Johanna carried the sick child inside, while Fabienne released her brother and sister from the back. They hurried into the church and the priest locked the doors.

“I need to wash the van,” Fabienne said.

“There is a tap on the wall on the other side, and a bucket. Come with me, children,” he said.

He led them into his private chambers. Johanna lay the child down on the couch. Her brother and sister sat close to her and put their arms around her. They were both pale and wide eyed.

Johanna’s hands shook, and she couldn’t think straight with sound of the gunshots still ringing in her ears.

“What happened?” Father Michel asked.

“The girl was sick so we couldn’t put her in the back. Then we were stopped by a patrol. The lieutenant discovered the trap door. We had no choice.”

“These guards, they are dead?”

Johanna felt the whole of her insides trembling. “Yes.”

Father Michel made the sign of a cross at his chest. “We have been lucky to get the children out. I fear it is only going to get harder.”

Johanna didn’t want to think that these three might not make it to their destination. They had come so far already. But they wouldn’t be collected for hours yet, and when the guards were discovered, there would be hell to pay.

“I’d like to stay here until they’re picked up,” she said.

Father Michel nodded. “That would be helpful. I have things I need to tend to.” He turned to the children and smiled. “Who would like something to eat and drink.” He bent down to the sick girl and touched her head. “I will get some medicine to help your sister too.”

At that, the two siblings smiled for the first time.

When the priest returned to the room, Fabienne was with him.

Johanna stepped towards her, desperate to hold her, then stopped herself.

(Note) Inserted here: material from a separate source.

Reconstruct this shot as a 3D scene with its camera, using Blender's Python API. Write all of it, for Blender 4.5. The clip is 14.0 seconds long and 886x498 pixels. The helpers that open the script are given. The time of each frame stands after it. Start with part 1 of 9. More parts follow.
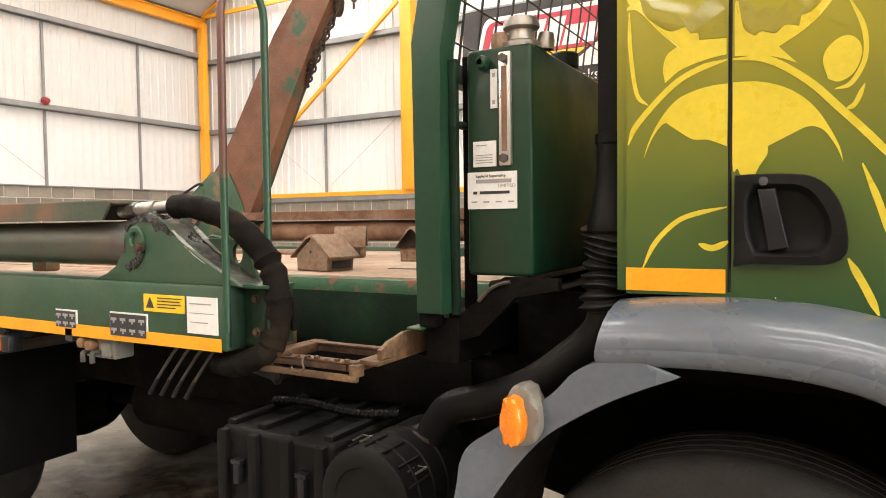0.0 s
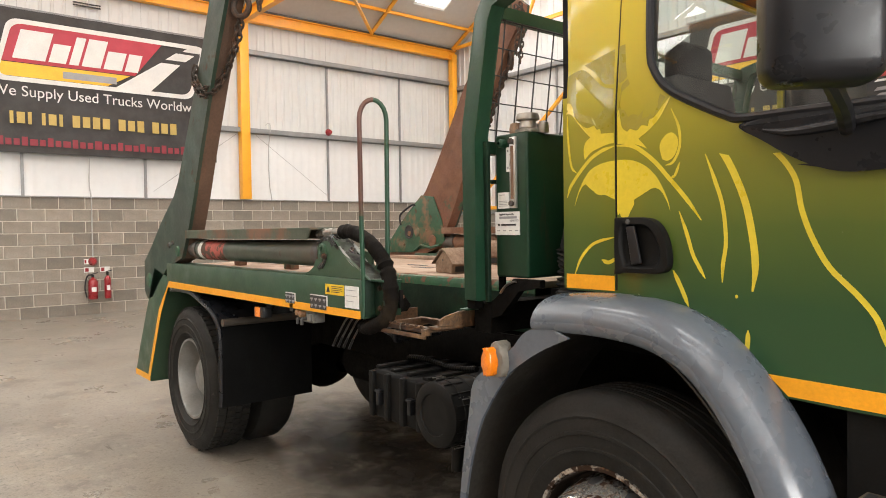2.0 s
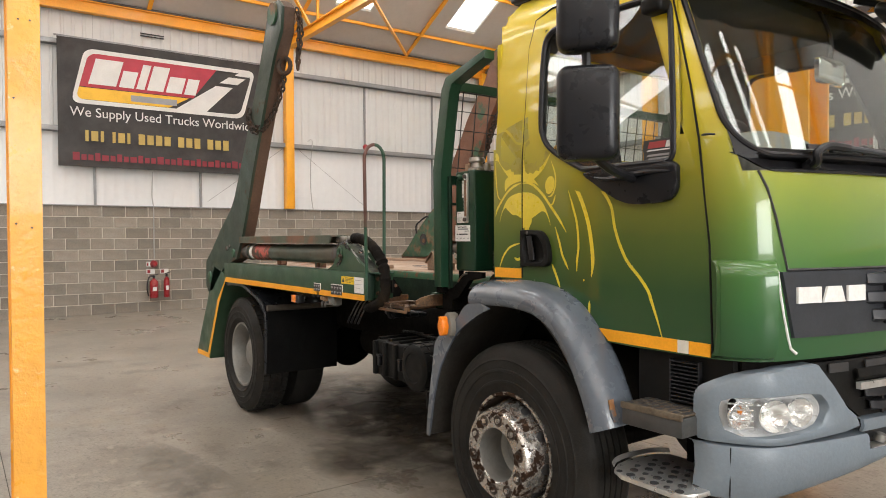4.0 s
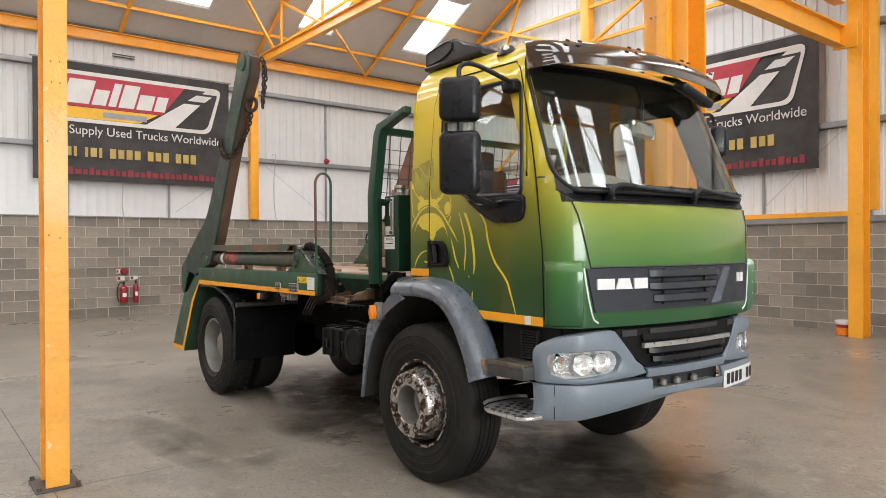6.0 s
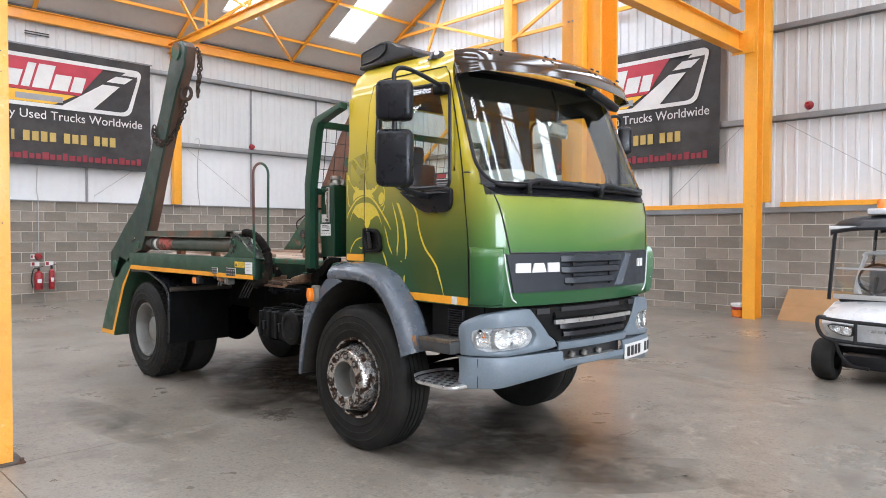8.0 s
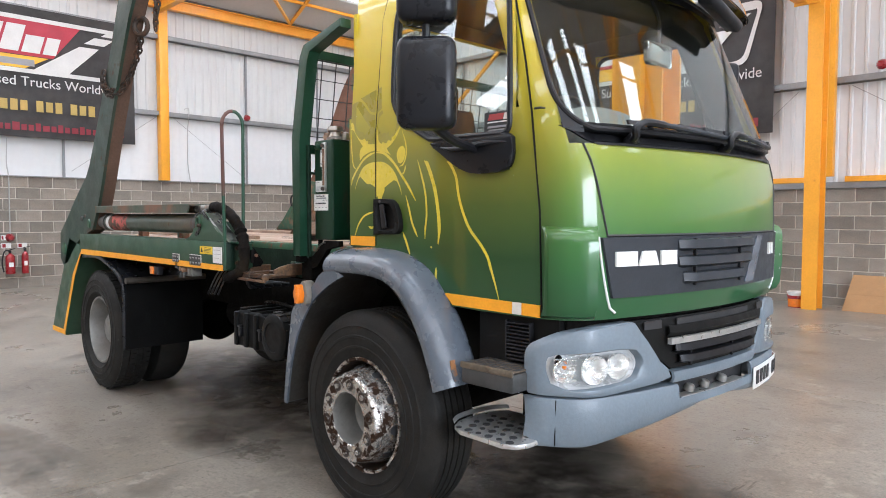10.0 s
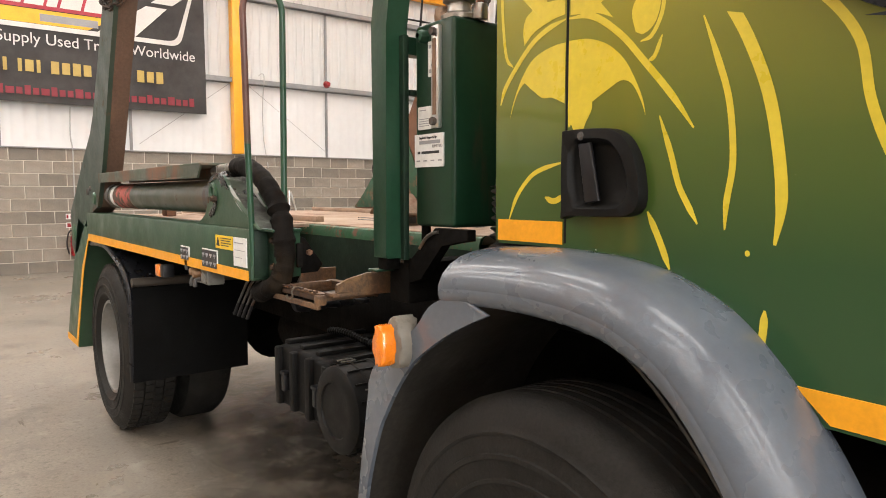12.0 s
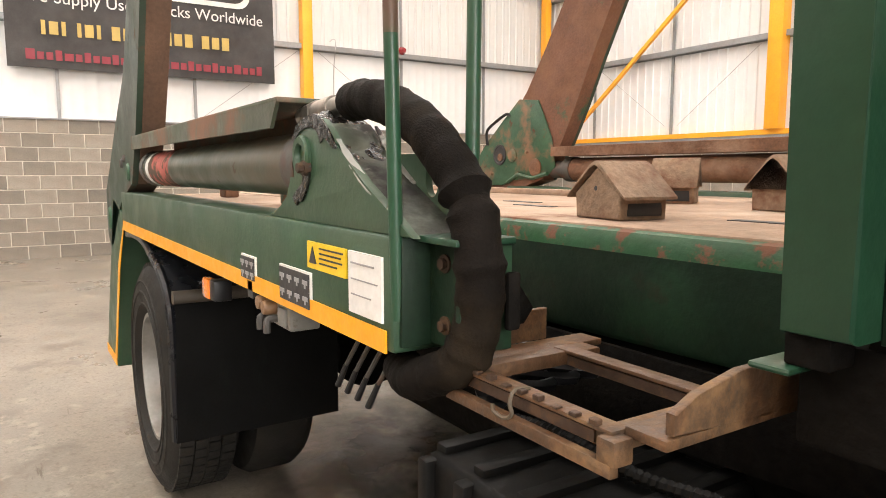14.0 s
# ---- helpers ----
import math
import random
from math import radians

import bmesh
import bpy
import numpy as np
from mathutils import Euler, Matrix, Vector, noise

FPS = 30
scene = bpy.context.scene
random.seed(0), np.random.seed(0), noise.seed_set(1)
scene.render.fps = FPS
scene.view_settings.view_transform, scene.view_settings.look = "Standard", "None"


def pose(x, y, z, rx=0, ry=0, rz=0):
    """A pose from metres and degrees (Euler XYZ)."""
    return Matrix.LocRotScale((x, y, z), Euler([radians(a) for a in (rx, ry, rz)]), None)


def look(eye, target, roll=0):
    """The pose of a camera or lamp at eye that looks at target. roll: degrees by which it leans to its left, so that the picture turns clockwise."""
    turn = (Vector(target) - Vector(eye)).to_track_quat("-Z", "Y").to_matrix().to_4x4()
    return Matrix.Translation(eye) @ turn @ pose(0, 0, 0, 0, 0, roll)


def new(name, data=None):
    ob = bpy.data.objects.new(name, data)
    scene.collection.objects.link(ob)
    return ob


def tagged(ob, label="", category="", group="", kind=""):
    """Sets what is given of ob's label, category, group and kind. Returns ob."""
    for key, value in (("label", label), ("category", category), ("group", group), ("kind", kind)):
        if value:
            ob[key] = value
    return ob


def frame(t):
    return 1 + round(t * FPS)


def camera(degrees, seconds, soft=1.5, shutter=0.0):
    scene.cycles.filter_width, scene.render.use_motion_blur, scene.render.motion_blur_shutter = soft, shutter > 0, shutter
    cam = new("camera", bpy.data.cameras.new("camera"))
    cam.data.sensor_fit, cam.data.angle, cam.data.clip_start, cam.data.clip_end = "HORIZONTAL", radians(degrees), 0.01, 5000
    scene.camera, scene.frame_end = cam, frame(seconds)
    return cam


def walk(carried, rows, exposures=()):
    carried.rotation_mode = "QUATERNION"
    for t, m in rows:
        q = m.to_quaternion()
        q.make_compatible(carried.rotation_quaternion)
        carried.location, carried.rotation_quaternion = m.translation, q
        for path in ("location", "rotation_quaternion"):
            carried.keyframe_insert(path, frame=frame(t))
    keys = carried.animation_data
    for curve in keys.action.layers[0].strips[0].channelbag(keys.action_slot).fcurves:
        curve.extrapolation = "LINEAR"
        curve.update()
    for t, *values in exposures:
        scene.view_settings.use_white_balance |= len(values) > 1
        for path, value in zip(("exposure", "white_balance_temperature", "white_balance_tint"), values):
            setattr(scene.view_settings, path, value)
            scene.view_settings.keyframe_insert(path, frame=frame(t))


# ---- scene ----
cam = camera(65.7, 14.0, soft=0.95)
PATH = [
    (0, (0.189, 0.089, 1.485), (-0.793, 1.83, 1.402), -0.7),
    (0.5, (0.478, 0.01, 1.498), (-0.771, 1.571, 1.418), -1.0),
    (1, (0.775, -0.135, 1.51), (-0.633, 1.283, 1.438), -0.8),
    (1.5, (1.083, -0.182, 1.517), (-0.406, 1.151, 1.457), -0.8),
    (2, (1.37, -0.253, 1.536), (-0.183, 1.006, 1.48), -0.8),
    (2.2, (1.497, -0.331, 1.525), (-0.077, 0.901, 1.478), -0.7),
    (4.3, (2.71, -0.749, 1.528), (1.081, 0.411, 1.502), -0.3),
    (4.5, (2.851, -0.791, 1.52), (1.225, 0.374, 1.503), -0.2),
    (5, (3.129, -0.917, 1.53), (1.515, 0.263, 1.528), -0.4),
    (5.5, (3.366, -1.094, 1.536), (1.769, 0.11, 1.535), -0.2),
    (6, (3.633, -1.196, 1.52), (2.066, 0.047, 1.516), -0.3),
    (6.5, (3.848, -1.314, 1.527), (2.318, -0.026, 1.523), -0.2),
    (7, (3.971, -1.493, 1.521), (2.491, -0.148, 1.515), -0.1),
    (7.5, (3.997, -1.561, 1.522), (2.555, -0.175, 1.501), -0.0),
    (7.7, (3.978, -1.553, 1.524), (2.551, -0.152, 1.494), -0.0),
    (9.8, (2.838, -0.688, 1.492), (1.421, 0.72, 1.4), 0.1),
    (10, (2.683, -0.589, 1.488), (1.257, 0.809, 1.389), 0.1),
    (10.5, (2.237, -0.305, 1.493), (0.789, 1.071, 1.385), 0.2),
    (11, (1.838, 0.002, 1.473), (0.35, 1.333, 1.347), 0.1),
    (11.5, (1.422, 0.247, 1.452), (-0.114, 1.519, 1.309), 0.0),
    (12, (0.998, 0.481, 1.439), (-0.582, 1.697, 1.278), -0.0),
    (12.5, (0.585, 0.688, 1.44), (-1.066, 1.802, 1.261), -0.2),
    (13, (0.141, 0.842, 1.439), (-1.531, 1.921, 1.243), -0.1),
    (13.5, (-0.139, 0.927, 1.418), (-1.818, 1.995, 1.208), -0.2),
    (14, (-0.317, 0.893, 1.414), (-1.994, 1.959, 1.189), -0.0),
]
EXPOSURE = [(0.0, 0.54, 6800, 10), (1.0, 0.34, 6650, 10), (2.0, 0.15, 6600, 10), (4.5, -0.24, 6500, 10), (5.5, -0.27, 6350, 10), (7.0, -0.04, 5800, 10), (7.7, -0.01, 5600, 10), (10.0, 0.09, 5600, 10), (11.0, 0.01, 6100, 10), (12.0, 0.24, 6650, 12), (13.0, 0.41, 6700, 10), (14.0, 0.52, 6800, 12)]
walk(cam, [(t, look(eye, target, roll)) for t, eye, target, roll in PATH], EXPOSURE)
SKY_POWER, EAST_FILL_POWER = 121, 1150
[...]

Fabienne half-smiled, something she often did to show that she was fine, but she didn’t look fine. Frown lines ran deeper across her brow, and she moved her eyes skittishly. “I’ve cleaned out the van. I need to go to the dairy.”

Johanna reached out to touch her, then dropped her arm to her side. “I’ve said I’ll stay here.”

Fabienne looked at the children. “I’m sorry about the loud noises. You were all very brave, and now you are safe.” She indicated for Johanna to follow her out of the room.

She looked Johanna up and down. “How are you?”

Johanna stifled a laugh, bordering on hysteria. “I wasn’t expecting that.”

Fabienne rubbed her forehead and her eyes. “That’s why I had the gun. It was only a matter of time before the hatch was discovered.” She cupped Johanna’s cheek. “You saved us.”

Johanna felt the pride in Fabienne’s words, even though she didn’t believe them. She bit her lip to stop it trembling. Tears were building behind her eyes, not from sadness or guilt but from the shock. She felt faint and dizzy and took a few deep breaths because the children still needed her, and she had to be strong. “We would have been killed if it hadn’t been for you,” she said.

She wanted to hold Fabienne close and wipe away the memory. She clasped her hands together to stop them shaking.

Fabienne took a deep breath. “We need to get home as soon as possible. Once they discover the guards, they will take revenge.”

The pain in Fabienne’s eyes reflected Johanna’s. “We had no choice, you know.”

Fabienne sighed. “I know.”

“I’m not leaving until the children have been collected, by which time you’ll have made the deliveries. You can pick me up. We have nothing to hide now. And Gerhard will not question my account of our trip, should he ask for it.”

Fabienne stared at her for a long time before she half-smiled. This time it reached her eyes.

Johanna wanted to go with her to protect her.

“I have to go,” Fabienne said.

Johanna had never felt more alone as she watched Fabienne leave the church. She prayed she would make it back for her.